Accounting Treatment
In the books of the Drawer: When the bill is drawn and accepted: Debit Bills Receivable A/c, Credit Debtor's A/c. When the bill is honoured on maturity: Debit Cash/Bank A/c, Credit Bills Receivable A/c. If discounted with bank: Debit Bank A/c and Discount A/c, Credit Bills Receivable A/c.
In the books of the Drawee (Acceptor): When the bill is accepted: Debit Creditor's A/c, Credit Bills Payable A/c. When the bill is honoured: Debit Bills Payable A/c, Credit Cash/Bank A/c.
Dishonour of a Bill
When the drawee fails to make payment on the maturity date, the bill is said to be dishonoured. In the drawer's books: Debit Debtor's A/c, Credit Bills Receivable A/c. If the bill was discounted with the bank, the bank debits the drawer's account, and the drawer records: Debit Debtor's A/c, Credit Bank A/c. Noting charges (fees paid to a notary public for recording the dishonour) are borne by the drawee.
Renewal of a Bill
When the drawee cannot pay on the due date, the drawer may agree to cancel the old bill and draw a new bill for a longer period with interest. The drawee pays the interest amount and a new bill is drawn for the original amount or the amount plus interest as agreed.
Retirement of a Bill
When the drawee pays the bill before the maturity date, it is called retirement. The drawee may receive a rebate (discount) for early payment. In the drawer's books: Debit Cash/Bank A/c and Rebate Allowed A/c, Credit Bills Receivable A/c.
Summary
A Bill of Exchange is a negotiable instrument involving three parties -- drawer, drawee, and payee. After acceptance by the drawee, it becomes a legally binding document. Bills can be retained until maturity, endorsed, or discounted with a bank. On maturity, the bill is either honoured (paid) or dishonoured (not paid). Dishonoured bills require reversal entries and recording of noting charges. Bills can be renewed with interest if the drawee requests an extension, or retired early with a rebate. Proper accounting entries must be recorded in the books of both the drawer and the drawee for each scenario.
Important Terms
- Bill of Exchange
- A negotiable instrument containing an unconditional written order to pay a specified sum on a future date.
- Promissory Note
- A written promise by the maker to pay a certain sum to the payee; has only two parties.
- Endorsement
- Transfer of a bill to another party by signing on its back.
- Discounting
- Selling a bill to a bank before maturity at a value less than the face value (face value minus discount).
- Dishonour
- Failure of the drawee to make payment on the maturity date of the bill.
- Noting Charges
- Fees paid to a notary public for officially recording the dishonour of a bill.
- Days of Grace
- Three additional days added to the term of the bill to determine the date of maturity (in India).
Quick Revision
- Bill of Exchange has 3 parties (Drawer, Drawee, Payee); Promissory Note has 2 (Maker, Payee).

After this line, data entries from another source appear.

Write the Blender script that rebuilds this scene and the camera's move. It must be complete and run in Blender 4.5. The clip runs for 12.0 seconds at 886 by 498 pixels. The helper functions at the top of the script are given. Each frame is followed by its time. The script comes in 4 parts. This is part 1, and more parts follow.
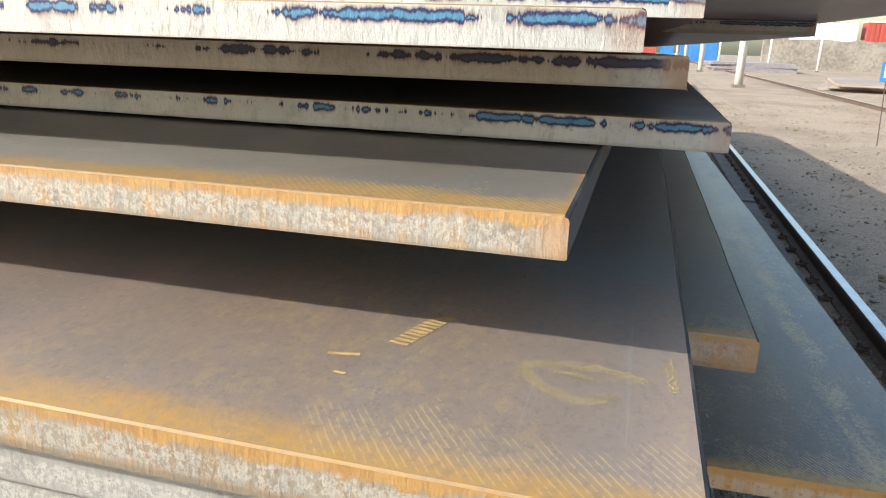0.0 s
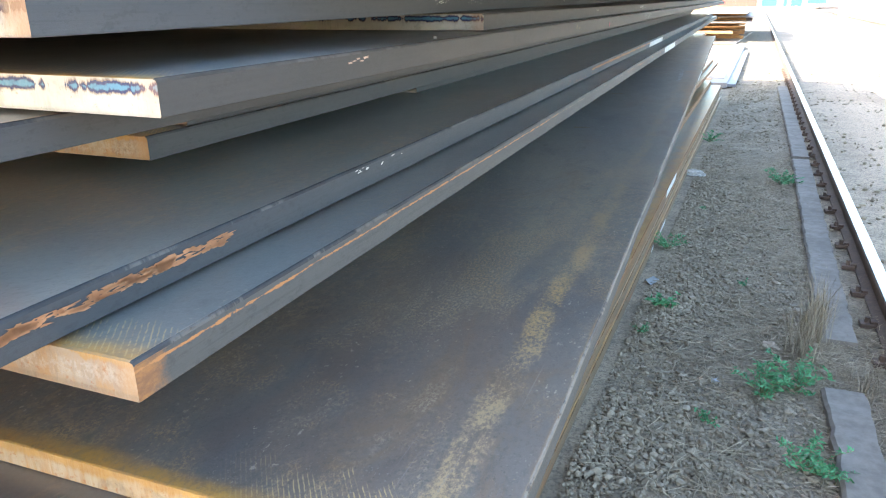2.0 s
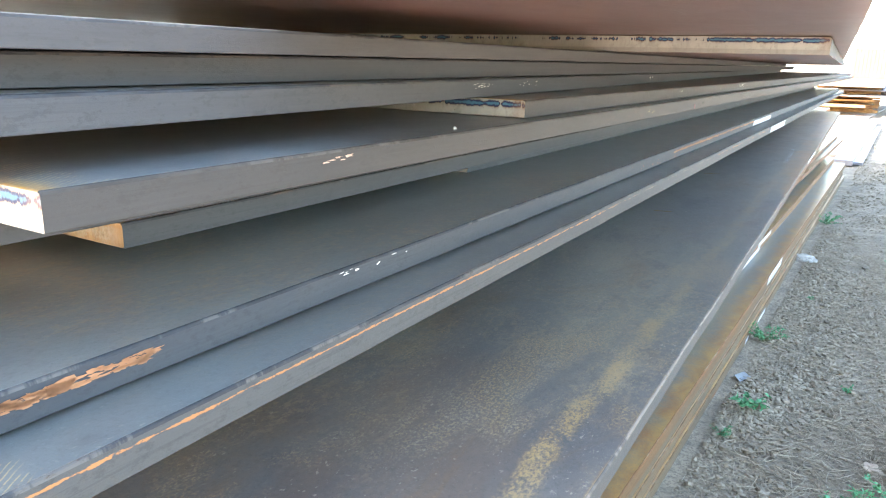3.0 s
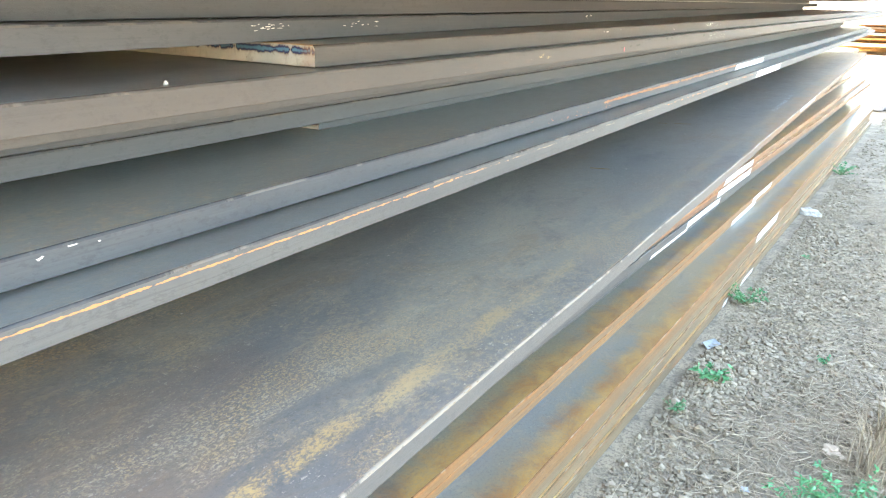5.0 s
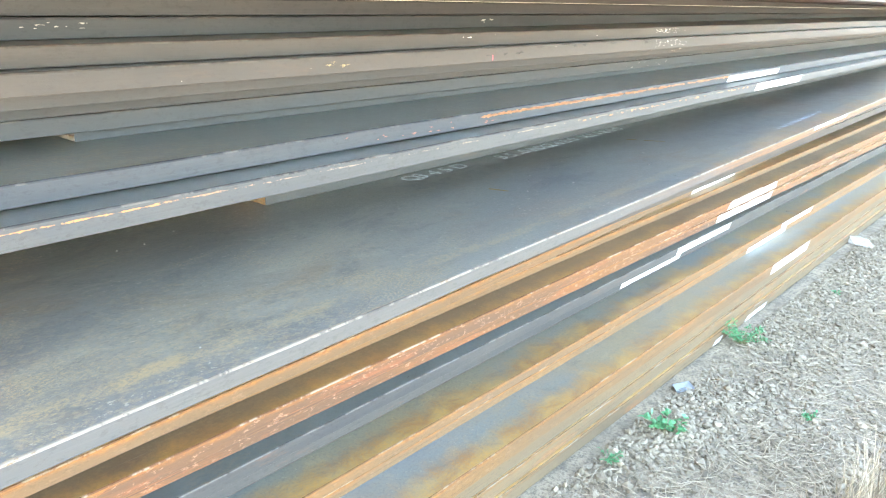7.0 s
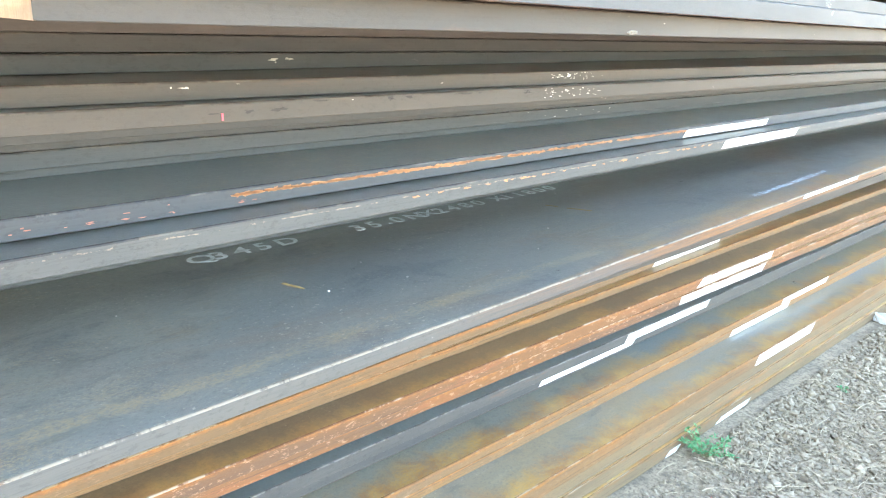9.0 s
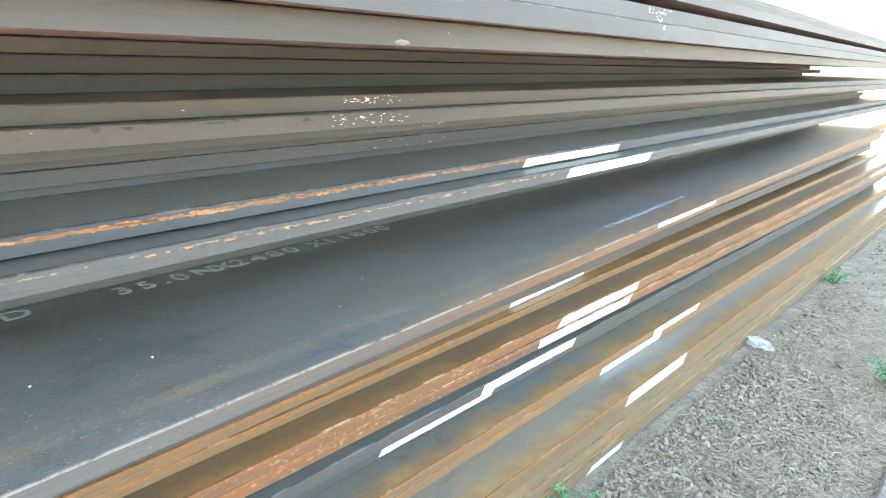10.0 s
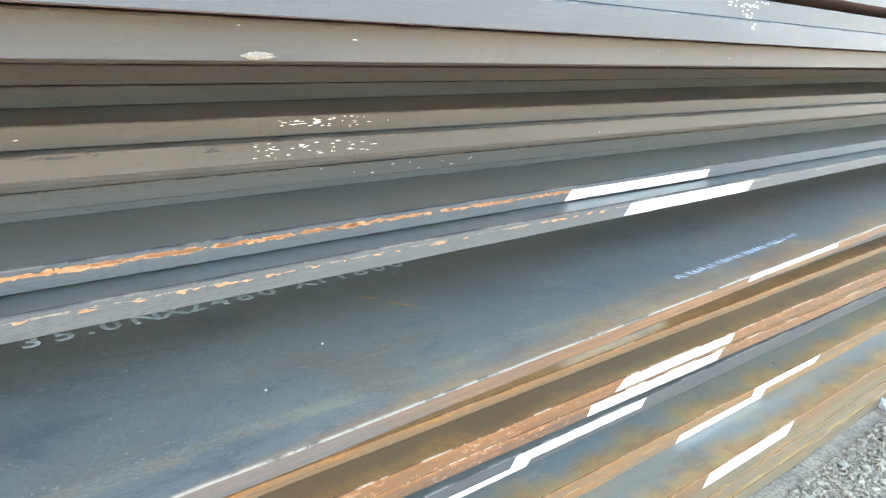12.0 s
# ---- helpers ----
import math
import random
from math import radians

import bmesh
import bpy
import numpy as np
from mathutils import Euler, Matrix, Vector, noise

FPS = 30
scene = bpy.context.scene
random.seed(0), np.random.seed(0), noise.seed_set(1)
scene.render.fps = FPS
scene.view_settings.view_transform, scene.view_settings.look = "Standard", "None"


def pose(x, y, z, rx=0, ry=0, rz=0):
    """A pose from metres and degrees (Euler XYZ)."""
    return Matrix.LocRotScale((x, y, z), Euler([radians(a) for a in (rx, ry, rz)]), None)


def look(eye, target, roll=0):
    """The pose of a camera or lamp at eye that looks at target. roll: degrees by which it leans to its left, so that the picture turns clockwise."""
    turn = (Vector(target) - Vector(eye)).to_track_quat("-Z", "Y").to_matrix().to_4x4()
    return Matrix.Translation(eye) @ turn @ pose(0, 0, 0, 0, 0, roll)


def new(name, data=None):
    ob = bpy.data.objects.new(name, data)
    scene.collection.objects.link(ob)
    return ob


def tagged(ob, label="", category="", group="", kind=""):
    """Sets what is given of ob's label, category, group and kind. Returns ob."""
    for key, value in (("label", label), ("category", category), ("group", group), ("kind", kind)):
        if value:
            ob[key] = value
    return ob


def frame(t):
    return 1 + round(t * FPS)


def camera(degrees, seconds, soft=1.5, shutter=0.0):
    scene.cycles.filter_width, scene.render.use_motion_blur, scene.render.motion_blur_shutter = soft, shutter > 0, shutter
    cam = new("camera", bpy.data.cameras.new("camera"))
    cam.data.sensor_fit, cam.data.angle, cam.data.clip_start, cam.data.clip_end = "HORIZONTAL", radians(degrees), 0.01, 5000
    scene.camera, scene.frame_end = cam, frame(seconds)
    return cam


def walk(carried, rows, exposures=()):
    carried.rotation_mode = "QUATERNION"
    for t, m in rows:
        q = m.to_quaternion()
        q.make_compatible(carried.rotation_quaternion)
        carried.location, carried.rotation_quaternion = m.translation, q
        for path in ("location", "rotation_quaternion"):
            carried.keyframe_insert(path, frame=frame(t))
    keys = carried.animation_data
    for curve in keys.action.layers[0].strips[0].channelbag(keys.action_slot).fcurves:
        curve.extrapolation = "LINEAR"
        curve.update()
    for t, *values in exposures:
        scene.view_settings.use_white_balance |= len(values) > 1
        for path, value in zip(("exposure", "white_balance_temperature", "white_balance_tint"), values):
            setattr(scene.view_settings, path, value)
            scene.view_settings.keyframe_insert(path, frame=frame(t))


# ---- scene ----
cam = camera(63.5, 12.0, soft=1.1)
PATH = [
    (0, (-0.103, -0.875, 1.526), (-0.593, 0.985, 0.976), 1.9),
    (0.5, (0.097, -0.792, 1.521), (-0.664, 0.983, 1.003), -2.0),
    (1, (0.34, -0.73, 1.521), (-0.552, 0.957, 0.922), 0.7),
    (1.5, (0.452, -0.629, 1.507), (-0.453, 1.022, 0.833), -6.3),
    (2, (0.475, -0.5, 1.514), (-0.241, 1.248, 0.856), -0.6),
    (2.5, (0.49, -0.404, 1.52), (-0.411, 1.26, 0.872), -2.5),
    (3, (0.556, -0.311, 1.56), (-0.436, 1.348, 1.044), 1.4),
    (5, (0.767, 0.112, 1.559), (-0.27, 1.688, 0.895), 1.0),
    (5.5, (0.859, 0.196, 1.573), (-0.349, 1.665, 0.953), -1.8),
    (6, (1.05, 0.342, 1.592), (-0.311, 1.655, 0.94), -0.7),
    (6.5, (1.134, 0.438, 1.589), (-0.13, 1.83, 0.907), -0.6),
    (7, (1.17, 0.691, 1.558), (-0.083, 2.106, 0.904), 1.0),
    (8.8, (1.184, 1.495, 1.613), (-0.248, 2.738, 0.98), 0.9),
    (9, (1.214, 1.572, 1.607), (-0.163, 2.886, 0.994), 2.4),
    (9.5, (1.185, 1.793, 1.603), (-0.087, 3.228, 1.036), 5.5),
    (10, (1.186, 1.988, 1.576), (-0.024, 3.493, 1.055), 1.8),
    (10.5, (1.233, 2.191, 1.616), (-0.111, 3.58, 1.102), 0.3),
    (11, (1.211, 2.319, 1.615), (-0.24, 3.575, 1.054), -1.6),
    (11.5, (1.137, 2.418, 1.629), (-0.281, 3.747, 1.155), 2.5),
    (12, (1.099, 2.52, 1.619), (-0.354, 3.774, 1.058), 2.3),
]

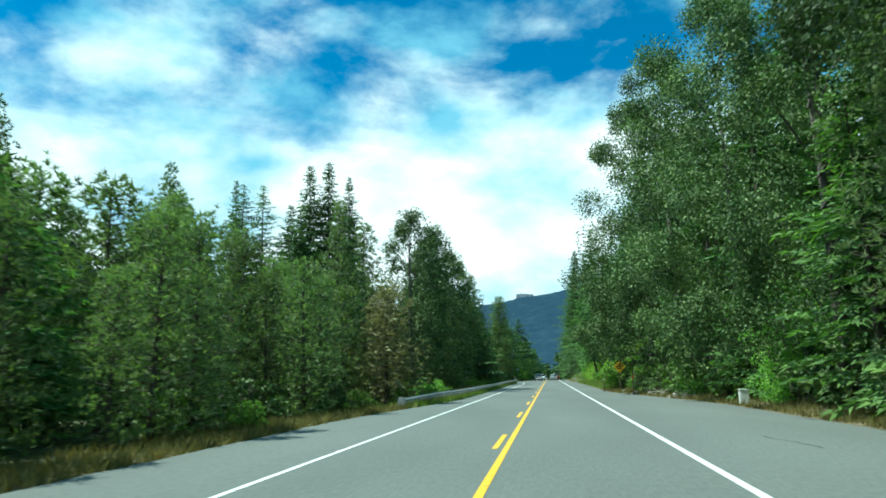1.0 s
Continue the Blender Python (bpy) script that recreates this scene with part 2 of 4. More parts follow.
M_REDLAMP = plain("red_lamp_lens", (0.28, 0.012, 0.012), 0.2, coat=0.6)
M_CLEARLAMP = plain("clear_lamp_lens", (0.80, 0.82, 0.84), 0.12, 0.3, coat=0.6)
M_PLATE = plain("plate_white", (0.65, 0.66, 0.68), 0.5)

# bluish base tones and a faint blue glow paint distance haze onto the slopes
mh, hn, hl, hb = material("haze_painted_slope", 1.0, 0, 0.0)
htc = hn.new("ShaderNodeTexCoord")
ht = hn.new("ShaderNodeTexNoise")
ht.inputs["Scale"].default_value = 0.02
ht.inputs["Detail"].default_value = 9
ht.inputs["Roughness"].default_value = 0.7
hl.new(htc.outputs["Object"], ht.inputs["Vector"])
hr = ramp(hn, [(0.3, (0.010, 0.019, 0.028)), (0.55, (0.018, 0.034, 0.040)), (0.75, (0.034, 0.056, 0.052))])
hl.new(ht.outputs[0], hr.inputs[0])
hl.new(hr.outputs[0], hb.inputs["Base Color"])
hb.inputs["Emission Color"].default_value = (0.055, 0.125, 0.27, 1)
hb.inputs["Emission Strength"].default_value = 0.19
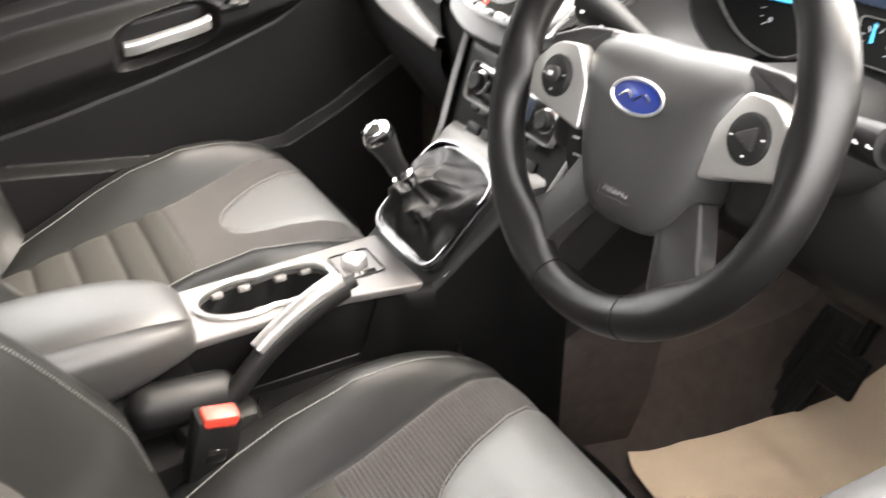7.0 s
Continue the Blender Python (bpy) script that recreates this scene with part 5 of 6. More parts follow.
# ---- centre console ----
# black plastic made blacker, with the shade of the deep tray in its colour
TRAY_SHADE_BLACK = node_mat("shaded_black_plastic", (0.004, 0.004, 0.004), 0.38, grain=0.1, grain_scale=600, spec=0.16)
console = thing("centre_console", "grey and black centre console with cup holders", "console")
part("console_base", rbox((0.20, 0.86, 0.26), 0.02, Matrix.Translation((0.025, 0.20, 0.555))), TRAY_SHADE_BLACK, console, "black console base")
rows = []
for k in range(41):
    y = 0.24 + 0.36 * k / 40
    top = table(y, (0.24, 0.768), (0.31, 0.768), (0.335, 0.70), (0.515, 0.70), (0.535, 0.768), (0.57, 0.771), (0.60, 0.776))
    wl, wr = table(y, (0.24, 0.052), (0.56, 0.054), (0.60, 0.070)), table(y, (0.24, 0.058), (0.50, 0.056), (0.56, 0.062), (0.60, 0.082))
    rows.append([(-wl - 0.012, y, 0.50), (-wl - 0.004, y, top - 0.03), (-wl, y, top - 0.006), (-wl + 0.008, y, top), (wr - 0.008, y, top), (wr, y, top - 0.006), (wr + 0.004, y, top - 0.03), (wr + 0.010, y, 0.50)])
part("console_spine", grid(rows, close_u=True, caps=True), TRAY_SHADE_BLACK, console, "black moulded console spine")
# raked plinth under the gear lever: grey top, black sides
rows = []
for k in range(25):
    y = 0.585 + 0.165 * k / 24
    z = table(y, (0.585, 0.774), (0.598, 0.777), (0.606, 0.784), (0.69, 0.866), (0.705, 0.877), (0.72, 0.884), (0.75, 0.889))
    wl, wr = table(y, (0.585, 0.078), (0.60, 0.085), (0.70, 0.098), (0.75, 0.122)), table(y, (0.585, 0.074), (0.60, 0.080), (0.70, 0.100), (0.75, 0.128))
    rows.append([(-wl, y, z - 0.014), (-wl + 0.003, y, z - 0.005), (-wl + 0.010, y, z), (0, y, z + 0.002), (wr - 0.010, y, z), (wr - 0.003, y, z - 0.005), (wr, y, z - 0.014)])
part("gear_plinth", grid(rows), DASH_HARD, console, "black raked plinth under the gear lever")
part("stack_foot", grid([[(x * 0.985, y, z + 0.0035) for x, y, z in r[1:-1]] for r in rows[14:]]), SATIN, console, "satin grey panel between heater and gear lever")
for sg in (-1, 1):
    side = []
    for r in rows:
        x, y, z = r[0] if sg < 0 else r[-1]
        side.append([(x, y, z), (x + sg * 0.003, y, z - 0.02), (x + sg * 0.008, y, z - 0.10), (x + sg * 0.010, y, z - 0.20), (x + sg * 0.008, y, 0.42)])
    part("side_skirt", grid(side), TRAY_SHADE_BLACK, console, "black moulded side skirt")
    under = []
    for k in range(7):
        y = 0.75 + 0.16 * k / 6
        x, z = (-0.122 if sg < 0 else 0.128) + sg * 0.022 * k / 6, 0.875 + 0.09 * k / 6
        under.append([(x, y, z), (x + sg * 0.003, y, z - 0.02), (x + sg * 0.008, y, z - 0.10), (x + sg * 0.006, y, z - 0.20)])
    part("stack_cheek", grid(under), DASH_HARD, console)
    low = [[(r[-1][0] - sg * 0.002, r[-1][1], r[-1][2] + 0.012), (r[-1][0] - sg * 0.004, r[-1][1], r[-1][2] - 0.06), (r[-1][0] - sg * 0.030, r[-1][1], 0.52), (r[-1][0] - sg * 0.060, r[-1][1], 0.42)] for r in under]
    part("tunnel_carpet", grid(low), CARPET, console, "dark brown carpet along the tunnel")
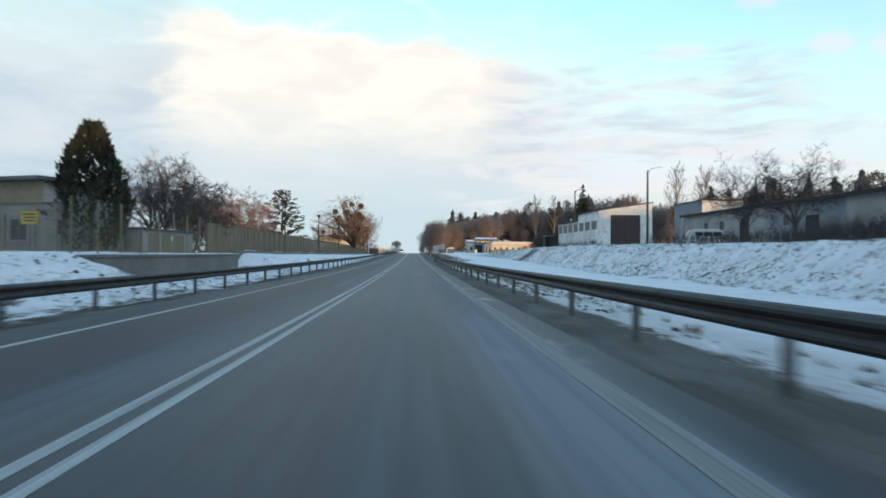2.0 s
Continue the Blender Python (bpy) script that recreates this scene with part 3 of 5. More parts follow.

- Date of Maturity = Due Date + 3 Days of Grace.
- Drawer records Bills Receivable; Drawee records Bills Payable.
- Discounting: Drawer receives face value minus bank discount before maturity.
- Dishonour: Reverse the bill entry and reinstate the debtor in the drawer's books.
- Renewal: Cancel old bill, charge interest, draw new bill for extended period.
- Retirement: Early payment by drawee; drawee gets rebate for early payment.
Practice Tips
- Always determine the date of maturity correctly by adding 3 days of grace to the due date.
- Practice recording entries in the books of BOTH the drawer and drawee simultaneously.
- For discounting problems, remember the bank charges discount on the unexpired period of the bill.
- Dishonour after discounting is a key exam topic: the bank debits the drawer, who then debits the debtor.
- In renewal problems, calculate interest carefully and determine whether it is paid in cash or added to the new bill.